The two arguments will be XML::Atom::Entry objects.
Returns the feed pipe itself so that you can chain method calls.
tail(Int $limit=10)
Output $limit entries from the end of the feed, where $limit defaults
to 10. If your entries are sorted in standard reverse chronological
order, this will pull the $limit oldest entries.
Returns the feed pipe itself so that you can chain method calls.
ACCESSOR METHODS
NOTE: These methods are not filters. They do not return the feed pipe
and must not be used in a filter chain (except maybe at the end).
title
Human readable title of the feed. Defaults to "Combined Feed".
id
A string conforming to the definition of an Atom ID. Defaults to a
newly generated UUID.
updated
A DateTime object representing when the feed should claim to have been
updated. Defaults to "now".
OTHER METHODS
NOTE: These methods are not filters. They do not return the feed pipe
and must not be used in a filter chain (except maybe at the end).
as_atom_obj
Returns the XML::Atom::Feed object represented by the feed pipe.
as_xml
Serialize the feed object to an XML (Atom 1.0) string and return the
string.
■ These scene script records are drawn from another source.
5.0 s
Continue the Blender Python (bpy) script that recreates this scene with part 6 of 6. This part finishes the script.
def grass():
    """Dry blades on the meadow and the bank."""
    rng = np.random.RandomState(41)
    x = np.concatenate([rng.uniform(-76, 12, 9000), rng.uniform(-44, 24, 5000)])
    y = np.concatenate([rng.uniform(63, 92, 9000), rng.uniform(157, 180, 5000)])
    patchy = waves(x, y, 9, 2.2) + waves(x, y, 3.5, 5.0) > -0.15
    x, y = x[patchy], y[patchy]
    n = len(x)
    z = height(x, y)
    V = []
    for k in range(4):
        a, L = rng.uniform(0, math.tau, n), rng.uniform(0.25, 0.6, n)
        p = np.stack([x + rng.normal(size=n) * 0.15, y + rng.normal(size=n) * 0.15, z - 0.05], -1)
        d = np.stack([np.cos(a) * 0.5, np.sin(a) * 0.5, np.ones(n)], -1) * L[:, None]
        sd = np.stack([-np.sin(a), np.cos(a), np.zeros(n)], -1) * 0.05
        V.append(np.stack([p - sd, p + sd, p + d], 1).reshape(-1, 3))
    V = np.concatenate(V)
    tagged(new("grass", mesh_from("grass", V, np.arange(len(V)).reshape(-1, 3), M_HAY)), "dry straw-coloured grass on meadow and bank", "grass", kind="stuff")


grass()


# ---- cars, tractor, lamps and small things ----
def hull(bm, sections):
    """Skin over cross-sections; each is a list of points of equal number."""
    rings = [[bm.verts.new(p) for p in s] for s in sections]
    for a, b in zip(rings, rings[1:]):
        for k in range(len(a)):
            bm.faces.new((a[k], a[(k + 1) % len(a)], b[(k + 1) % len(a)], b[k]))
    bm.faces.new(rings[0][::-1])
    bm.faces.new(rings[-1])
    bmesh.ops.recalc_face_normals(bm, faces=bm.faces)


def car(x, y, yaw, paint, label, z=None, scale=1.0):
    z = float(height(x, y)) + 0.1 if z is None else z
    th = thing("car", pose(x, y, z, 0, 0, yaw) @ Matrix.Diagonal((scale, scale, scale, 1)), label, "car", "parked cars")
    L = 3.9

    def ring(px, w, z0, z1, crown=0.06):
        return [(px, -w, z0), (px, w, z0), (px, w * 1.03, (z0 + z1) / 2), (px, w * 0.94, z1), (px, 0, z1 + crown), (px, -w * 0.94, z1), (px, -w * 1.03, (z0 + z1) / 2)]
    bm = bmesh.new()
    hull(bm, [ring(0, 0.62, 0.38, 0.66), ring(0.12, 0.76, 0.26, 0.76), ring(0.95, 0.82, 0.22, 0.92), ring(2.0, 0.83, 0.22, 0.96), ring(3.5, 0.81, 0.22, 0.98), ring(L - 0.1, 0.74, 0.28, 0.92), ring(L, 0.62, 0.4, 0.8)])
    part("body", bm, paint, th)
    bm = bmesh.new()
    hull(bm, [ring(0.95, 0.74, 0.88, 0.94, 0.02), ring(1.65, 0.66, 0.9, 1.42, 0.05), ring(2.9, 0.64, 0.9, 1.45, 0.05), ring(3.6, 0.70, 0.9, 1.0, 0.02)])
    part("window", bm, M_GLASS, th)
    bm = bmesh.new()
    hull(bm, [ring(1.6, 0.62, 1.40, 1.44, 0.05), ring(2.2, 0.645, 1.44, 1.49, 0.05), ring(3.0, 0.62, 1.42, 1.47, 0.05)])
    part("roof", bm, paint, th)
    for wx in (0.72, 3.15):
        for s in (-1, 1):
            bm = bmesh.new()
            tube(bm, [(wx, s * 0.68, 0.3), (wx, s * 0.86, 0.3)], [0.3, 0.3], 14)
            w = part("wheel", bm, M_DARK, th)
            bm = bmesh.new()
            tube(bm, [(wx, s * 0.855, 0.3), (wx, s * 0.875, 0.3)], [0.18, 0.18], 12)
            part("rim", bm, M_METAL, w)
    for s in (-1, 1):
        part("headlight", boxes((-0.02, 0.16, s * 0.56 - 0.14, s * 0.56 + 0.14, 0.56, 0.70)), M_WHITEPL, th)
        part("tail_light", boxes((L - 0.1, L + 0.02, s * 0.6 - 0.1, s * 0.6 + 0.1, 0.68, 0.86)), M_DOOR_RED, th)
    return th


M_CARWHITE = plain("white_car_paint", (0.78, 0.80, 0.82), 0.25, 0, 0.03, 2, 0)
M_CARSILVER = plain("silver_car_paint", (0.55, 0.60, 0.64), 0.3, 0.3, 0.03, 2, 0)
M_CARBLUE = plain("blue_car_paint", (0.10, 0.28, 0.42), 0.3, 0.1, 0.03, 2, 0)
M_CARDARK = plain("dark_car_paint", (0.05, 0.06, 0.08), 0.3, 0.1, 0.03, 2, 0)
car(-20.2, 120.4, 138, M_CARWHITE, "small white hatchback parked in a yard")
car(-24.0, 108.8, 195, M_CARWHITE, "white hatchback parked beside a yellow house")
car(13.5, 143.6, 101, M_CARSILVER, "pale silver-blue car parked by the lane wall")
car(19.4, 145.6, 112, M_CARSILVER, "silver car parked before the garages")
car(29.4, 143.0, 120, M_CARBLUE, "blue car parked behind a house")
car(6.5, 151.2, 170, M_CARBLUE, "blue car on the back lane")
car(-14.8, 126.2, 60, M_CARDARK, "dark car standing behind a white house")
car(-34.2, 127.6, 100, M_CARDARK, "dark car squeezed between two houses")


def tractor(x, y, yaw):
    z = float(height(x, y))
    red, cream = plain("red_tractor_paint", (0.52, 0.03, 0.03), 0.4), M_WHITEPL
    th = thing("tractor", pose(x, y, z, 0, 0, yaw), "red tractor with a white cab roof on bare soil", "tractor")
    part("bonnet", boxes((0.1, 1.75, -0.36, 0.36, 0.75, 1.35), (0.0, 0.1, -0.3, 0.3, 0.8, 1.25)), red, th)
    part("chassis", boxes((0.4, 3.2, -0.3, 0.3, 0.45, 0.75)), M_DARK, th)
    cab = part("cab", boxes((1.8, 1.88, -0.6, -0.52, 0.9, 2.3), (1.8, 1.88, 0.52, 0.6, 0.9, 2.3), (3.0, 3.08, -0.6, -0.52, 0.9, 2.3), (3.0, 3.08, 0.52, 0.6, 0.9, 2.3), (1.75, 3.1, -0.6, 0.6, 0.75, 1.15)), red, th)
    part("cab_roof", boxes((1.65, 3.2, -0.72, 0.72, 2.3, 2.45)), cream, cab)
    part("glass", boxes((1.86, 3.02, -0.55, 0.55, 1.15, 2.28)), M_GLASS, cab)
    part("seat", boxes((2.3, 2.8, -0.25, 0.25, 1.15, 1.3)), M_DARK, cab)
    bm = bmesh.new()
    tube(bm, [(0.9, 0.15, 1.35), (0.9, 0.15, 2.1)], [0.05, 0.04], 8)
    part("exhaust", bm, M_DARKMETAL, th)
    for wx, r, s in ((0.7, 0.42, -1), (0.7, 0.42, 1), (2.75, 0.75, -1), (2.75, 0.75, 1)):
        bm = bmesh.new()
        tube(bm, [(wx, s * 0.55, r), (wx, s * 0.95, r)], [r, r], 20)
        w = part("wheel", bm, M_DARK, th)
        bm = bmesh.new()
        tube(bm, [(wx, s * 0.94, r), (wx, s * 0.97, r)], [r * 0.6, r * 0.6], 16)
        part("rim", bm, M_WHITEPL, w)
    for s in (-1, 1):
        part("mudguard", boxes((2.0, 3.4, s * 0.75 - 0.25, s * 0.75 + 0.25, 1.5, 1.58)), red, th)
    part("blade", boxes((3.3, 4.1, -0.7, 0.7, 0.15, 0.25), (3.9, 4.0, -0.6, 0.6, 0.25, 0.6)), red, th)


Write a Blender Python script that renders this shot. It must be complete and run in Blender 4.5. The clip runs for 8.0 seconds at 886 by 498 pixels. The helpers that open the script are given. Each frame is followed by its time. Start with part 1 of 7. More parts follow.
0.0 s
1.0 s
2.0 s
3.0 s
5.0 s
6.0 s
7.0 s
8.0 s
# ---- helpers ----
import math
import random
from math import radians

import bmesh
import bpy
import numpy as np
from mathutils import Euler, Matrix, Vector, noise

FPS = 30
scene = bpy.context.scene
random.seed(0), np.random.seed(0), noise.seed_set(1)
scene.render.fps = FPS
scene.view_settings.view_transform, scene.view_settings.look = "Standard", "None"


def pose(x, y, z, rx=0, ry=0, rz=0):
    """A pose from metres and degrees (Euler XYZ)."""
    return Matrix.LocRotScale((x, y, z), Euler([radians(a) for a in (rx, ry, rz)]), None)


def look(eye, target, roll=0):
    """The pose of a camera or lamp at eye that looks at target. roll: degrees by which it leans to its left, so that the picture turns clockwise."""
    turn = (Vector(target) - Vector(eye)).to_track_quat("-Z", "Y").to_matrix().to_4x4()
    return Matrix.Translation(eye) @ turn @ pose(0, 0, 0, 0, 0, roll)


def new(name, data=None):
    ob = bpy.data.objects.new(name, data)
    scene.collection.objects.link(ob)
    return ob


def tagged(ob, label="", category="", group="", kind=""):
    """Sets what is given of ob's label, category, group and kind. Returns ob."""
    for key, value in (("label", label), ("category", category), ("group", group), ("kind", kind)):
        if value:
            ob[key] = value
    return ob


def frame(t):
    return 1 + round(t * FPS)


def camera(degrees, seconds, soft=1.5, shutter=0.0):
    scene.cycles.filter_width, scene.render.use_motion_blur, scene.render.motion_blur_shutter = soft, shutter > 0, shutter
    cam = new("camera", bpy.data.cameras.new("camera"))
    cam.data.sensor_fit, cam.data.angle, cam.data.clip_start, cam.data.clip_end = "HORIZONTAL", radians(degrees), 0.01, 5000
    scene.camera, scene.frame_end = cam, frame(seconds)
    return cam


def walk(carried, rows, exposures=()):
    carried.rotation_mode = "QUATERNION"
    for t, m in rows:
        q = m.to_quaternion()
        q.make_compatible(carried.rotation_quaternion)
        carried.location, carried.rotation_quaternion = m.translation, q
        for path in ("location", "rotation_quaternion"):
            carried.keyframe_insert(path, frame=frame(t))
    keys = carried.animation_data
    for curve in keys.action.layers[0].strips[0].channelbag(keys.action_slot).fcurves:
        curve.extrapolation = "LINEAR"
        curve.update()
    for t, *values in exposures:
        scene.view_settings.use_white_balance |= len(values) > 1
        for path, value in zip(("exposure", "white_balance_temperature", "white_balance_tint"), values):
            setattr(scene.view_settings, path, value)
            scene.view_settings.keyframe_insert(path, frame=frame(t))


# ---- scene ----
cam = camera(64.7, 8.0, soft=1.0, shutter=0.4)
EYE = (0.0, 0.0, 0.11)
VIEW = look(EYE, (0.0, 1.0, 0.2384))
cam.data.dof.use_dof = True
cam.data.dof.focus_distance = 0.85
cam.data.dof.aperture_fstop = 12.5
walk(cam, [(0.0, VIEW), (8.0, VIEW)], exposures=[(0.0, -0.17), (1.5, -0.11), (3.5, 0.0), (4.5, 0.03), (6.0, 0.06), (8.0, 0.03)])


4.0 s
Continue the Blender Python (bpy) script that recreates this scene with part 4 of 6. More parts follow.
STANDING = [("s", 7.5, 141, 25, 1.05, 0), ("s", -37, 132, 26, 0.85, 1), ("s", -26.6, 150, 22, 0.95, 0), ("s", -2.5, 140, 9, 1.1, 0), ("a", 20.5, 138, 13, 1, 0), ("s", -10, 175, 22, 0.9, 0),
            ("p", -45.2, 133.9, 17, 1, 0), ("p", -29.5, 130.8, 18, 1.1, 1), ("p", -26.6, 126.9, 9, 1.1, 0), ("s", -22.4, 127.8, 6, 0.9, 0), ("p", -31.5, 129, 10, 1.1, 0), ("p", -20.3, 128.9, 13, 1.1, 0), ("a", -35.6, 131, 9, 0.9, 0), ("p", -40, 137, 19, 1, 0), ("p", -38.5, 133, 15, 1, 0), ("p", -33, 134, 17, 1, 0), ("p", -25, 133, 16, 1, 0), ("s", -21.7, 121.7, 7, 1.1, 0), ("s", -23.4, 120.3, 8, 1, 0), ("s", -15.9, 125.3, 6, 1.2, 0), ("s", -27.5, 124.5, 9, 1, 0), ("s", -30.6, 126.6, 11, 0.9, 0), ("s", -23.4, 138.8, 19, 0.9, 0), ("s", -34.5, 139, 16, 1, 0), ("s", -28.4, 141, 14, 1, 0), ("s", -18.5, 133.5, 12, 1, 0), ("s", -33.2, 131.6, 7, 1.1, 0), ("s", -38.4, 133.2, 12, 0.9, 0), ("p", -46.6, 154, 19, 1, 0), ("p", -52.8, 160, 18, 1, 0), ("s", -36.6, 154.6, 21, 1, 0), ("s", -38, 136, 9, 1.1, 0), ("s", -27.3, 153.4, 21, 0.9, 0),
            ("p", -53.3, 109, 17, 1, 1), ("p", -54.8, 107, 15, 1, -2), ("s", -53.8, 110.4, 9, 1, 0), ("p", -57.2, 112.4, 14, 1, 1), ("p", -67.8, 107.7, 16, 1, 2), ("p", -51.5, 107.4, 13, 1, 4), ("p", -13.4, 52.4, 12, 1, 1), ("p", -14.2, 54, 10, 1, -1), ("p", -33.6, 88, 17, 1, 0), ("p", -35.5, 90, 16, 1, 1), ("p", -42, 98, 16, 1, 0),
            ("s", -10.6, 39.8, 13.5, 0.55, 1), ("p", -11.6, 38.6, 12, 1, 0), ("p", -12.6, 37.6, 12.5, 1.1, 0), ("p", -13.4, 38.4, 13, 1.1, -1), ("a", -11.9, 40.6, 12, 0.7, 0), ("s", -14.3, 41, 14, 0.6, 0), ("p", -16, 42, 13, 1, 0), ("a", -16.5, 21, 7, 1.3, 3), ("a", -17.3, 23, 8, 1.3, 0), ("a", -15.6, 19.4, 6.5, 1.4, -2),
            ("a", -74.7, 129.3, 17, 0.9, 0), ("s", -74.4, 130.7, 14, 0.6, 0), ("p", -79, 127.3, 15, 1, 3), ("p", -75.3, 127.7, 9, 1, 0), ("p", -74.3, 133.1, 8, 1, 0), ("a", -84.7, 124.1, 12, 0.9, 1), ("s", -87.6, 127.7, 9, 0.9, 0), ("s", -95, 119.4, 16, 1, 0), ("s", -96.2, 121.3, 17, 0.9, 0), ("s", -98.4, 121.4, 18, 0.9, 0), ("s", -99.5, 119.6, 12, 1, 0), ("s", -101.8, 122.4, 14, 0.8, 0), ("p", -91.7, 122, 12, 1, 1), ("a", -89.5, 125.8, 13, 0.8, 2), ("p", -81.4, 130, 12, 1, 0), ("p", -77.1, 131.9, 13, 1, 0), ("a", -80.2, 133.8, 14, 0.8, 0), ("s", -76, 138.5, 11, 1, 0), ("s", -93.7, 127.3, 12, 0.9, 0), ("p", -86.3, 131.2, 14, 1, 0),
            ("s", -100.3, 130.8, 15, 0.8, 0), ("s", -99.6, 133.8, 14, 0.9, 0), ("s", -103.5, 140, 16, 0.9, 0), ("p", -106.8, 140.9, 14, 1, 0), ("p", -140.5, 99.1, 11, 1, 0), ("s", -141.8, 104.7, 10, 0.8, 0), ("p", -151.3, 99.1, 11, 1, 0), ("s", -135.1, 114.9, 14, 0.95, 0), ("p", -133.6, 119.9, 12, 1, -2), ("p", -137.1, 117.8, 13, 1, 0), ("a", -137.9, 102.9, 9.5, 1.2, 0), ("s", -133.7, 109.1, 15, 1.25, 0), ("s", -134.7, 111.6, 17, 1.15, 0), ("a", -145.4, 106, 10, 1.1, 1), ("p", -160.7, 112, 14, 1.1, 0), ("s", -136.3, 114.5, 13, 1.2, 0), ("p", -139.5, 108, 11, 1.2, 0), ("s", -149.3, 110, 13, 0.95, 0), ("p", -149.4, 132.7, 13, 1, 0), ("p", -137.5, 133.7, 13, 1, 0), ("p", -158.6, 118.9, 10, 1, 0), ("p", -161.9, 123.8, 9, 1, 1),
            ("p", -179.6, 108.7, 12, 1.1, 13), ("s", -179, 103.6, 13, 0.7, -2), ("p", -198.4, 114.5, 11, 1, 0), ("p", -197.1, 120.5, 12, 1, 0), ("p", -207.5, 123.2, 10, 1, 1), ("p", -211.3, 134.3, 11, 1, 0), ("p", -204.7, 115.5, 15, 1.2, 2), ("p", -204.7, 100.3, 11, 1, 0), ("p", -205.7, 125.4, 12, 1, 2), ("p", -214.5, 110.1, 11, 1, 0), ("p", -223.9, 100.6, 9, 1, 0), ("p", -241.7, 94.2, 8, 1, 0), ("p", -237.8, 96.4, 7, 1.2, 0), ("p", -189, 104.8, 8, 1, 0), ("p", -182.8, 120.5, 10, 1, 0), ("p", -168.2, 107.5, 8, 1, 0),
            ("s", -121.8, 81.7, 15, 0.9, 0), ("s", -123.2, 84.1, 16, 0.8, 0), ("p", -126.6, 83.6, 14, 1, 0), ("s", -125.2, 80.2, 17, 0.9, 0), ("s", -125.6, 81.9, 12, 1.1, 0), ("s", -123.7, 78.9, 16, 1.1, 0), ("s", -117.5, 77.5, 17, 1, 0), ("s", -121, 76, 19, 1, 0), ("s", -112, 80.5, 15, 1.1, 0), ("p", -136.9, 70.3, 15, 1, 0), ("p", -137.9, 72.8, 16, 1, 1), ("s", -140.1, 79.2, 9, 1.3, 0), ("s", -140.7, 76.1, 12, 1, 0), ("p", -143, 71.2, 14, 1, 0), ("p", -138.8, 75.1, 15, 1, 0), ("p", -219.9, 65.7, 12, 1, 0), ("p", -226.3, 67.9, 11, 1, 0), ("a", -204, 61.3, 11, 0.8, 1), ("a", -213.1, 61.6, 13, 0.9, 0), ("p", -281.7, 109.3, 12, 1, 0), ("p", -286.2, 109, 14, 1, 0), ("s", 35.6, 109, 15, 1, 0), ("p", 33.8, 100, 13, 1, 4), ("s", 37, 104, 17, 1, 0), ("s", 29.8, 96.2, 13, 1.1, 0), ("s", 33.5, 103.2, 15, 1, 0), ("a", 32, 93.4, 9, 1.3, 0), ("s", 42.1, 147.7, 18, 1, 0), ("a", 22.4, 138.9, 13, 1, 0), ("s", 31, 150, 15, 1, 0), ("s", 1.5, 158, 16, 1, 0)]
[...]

Equivalent to calling $pipe->as_atom_obj->as_xml. NOTE: The
current implementation does not guarantee that the resultant output
will be valid Atom. In particular, you are likely to be missing
required author and link elements. For the moment, you should use
as_atom_obj and manipulate the feed-level elements as needed if you
require validatable output.
count
Returns the number of entries in the feed.
entries
Returns the list of XML::Atom::Entry objects in the feed.